A reciclagem mecânica opera, mundialmente, com suprimento irregular e insuficiente de resíduos plásticos de melhor qualidade. Com a escalada da reciclagem química, a tendência é de disponibilidade mais escassa desses resíduos plásticos superiores para a reciclagem mecânica?
O diferencial da reciclagem química é que ela consegue processar muitos materiais plásticos que não podem ser mecanicamente reciclados. Importante ressaltar que existe um grande potencial do uso integrado das duas tecnologias, aumentando os níveis de circularidades dos materiais plásticos como um todo.

Numa estimativa média com base no mercado internacional, qual é hoje a diferença entre o preço de um PP ou PE virgem e o do contratipo originário da reciclagem química?
Por ser um produto ainda com baixa oferta e com demanda crescente, é natural que exista uma diferença relevante entre a resina originária de matéria-prima reciclada quimicamente e a alternativa virgem. A tendência natural é que, no médio-longo prazo, o mercado se equilibre em um novo ponto, a depender do crescimento da oferta e sua adequação à demanda futura.

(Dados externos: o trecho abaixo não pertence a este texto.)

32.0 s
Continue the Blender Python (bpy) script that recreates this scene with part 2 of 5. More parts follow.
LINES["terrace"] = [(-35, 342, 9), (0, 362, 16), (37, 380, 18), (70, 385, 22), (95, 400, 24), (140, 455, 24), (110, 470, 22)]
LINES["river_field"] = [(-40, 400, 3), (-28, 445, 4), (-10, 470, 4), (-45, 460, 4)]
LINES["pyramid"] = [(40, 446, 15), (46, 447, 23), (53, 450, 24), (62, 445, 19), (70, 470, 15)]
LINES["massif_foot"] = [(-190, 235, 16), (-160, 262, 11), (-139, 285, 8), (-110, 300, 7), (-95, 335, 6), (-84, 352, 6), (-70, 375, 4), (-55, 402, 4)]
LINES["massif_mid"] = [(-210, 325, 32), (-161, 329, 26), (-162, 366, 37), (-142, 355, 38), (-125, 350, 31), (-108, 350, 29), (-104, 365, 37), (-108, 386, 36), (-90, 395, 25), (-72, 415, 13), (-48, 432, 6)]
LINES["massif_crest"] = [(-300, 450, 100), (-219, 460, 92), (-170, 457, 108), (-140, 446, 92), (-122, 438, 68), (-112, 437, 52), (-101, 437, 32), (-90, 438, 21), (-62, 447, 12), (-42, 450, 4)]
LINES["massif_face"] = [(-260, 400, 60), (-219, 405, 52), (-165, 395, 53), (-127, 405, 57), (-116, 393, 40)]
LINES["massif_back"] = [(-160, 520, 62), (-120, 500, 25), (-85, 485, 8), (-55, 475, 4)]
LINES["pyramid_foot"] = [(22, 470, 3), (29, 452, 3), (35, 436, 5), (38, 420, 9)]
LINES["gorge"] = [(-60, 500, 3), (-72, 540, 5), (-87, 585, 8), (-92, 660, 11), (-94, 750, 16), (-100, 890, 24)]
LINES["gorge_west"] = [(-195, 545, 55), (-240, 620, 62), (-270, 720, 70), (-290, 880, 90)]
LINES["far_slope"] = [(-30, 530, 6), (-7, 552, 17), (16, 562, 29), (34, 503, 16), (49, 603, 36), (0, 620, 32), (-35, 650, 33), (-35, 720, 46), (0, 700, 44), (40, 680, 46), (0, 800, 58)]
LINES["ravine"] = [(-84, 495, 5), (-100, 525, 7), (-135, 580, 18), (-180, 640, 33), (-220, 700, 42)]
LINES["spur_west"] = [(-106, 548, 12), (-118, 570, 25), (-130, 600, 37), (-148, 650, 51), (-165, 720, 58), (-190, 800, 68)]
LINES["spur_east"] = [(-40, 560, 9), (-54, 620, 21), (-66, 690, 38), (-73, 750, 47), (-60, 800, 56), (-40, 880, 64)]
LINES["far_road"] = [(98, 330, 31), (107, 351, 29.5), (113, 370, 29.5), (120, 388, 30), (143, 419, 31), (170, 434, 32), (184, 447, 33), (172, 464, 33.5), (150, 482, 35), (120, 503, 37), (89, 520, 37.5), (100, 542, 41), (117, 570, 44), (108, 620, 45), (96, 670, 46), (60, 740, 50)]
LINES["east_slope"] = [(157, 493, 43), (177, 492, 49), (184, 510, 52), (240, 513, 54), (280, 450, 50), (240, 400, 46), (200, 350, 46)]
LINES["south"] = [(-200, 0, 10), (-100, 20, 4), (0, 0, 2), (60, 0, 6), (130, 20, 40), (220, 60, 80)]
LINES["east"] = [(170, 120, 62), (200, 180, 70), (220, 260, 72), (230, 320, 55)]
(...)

Braskem hoje estuda no Brasil aprimoramento de catalisadores para o processe de pirólise. Se o trabalho corresponder às expectativas, qual a possibilidade de a empresa implantar uma unidade de pirólise próxima de suas unidades de PP ou PE no país para gerar propeno ou eteno via reciclagem química para posterior polimerização?
O estudo para a produção de catalisadores, em parceria com a FCC S.A., o SENAI/FCCSA e UFRJ, deve concluir sua primeira fase em 2022. O principal objetivo é a disponibilização da alternativa de pirólise catalítica para empresas que hoje atuam no segmento de reciclagem química. Para viabilizar uma solução de reciclagem química, a Braskem busca as melhores tecnologias e parceiros, e esperamos ter avanços relevantes em 2021. Um recente progresso foi o credenciamento das nossas plantas de São Paulo e Rio Grande do Sul pelo sistema alemão ISCC (Certificação Internacional de Sustentabilidade e Carbono).Seu foco é a produção de resinas recicladas certificadas como de fonte circular.

Em qual estágio tramita hoje nos EUA o projeto da Braskem EUA em parceria com a empresa Encina para pirólise de resíduos para gerar químicos como propeno destinado à polimerização pela Braskem?
No momento, Braskem e Encina estão definindo as especificações de qualidade dos produtos que poderão ser utilizados como matéria-prima nas unidades de PP da Braskem, além de estudarem a logística para poder receber esse insumo e quais as certificações necessárias para permitir o uso dessa matéria-prima circular. Como proprietária da tecnologia de pirólise, a Encina é responsável pelo financiamento, engenharia e construção do projeto. De acordo com o cronograma traçado, deve ser inaugurada no segundo semestre deste ano a unidade de pirólise catalítica destinada a transformar 175.000 t/a de resíduo plástico em 90.000 t/a de químicos reciclados.

Qual a possibilidade de, com base na sua baixa escala e preço acima da resina virgem, a poliolefina originária da reciclagem química não sair da redoma de um caro produto de nicho?
A economia circular é uma realidade ao longo de toda cadeia de valor que produz e utiliza resinas plásticas. Petroquímicas, transformadores, empresas de bens de consumo duráveis e não duráveis tem divulgado metas robustas na adoção de materiais com conteúdo reciclado. Globalmente, cada vez mais players têm investido a fim de poder oferecer produtos reciclados, sejam eles obtidos pelo processo mecânico ou químico. Considerando esse contexto, existe potencial para o crescimento na oferta de matérias-primas alternativas providas pela reciclagem química. Isso passa pelo desenvolvimento e consolidação de tecnologias que apresentem escala e custos mais próximos aos que a indústria está acostumada. O processo requer tempo e comprometimento, mas já é possível visualizar um cenário em que esses produtos venham a ter participação importante no consumo mundial de resinas.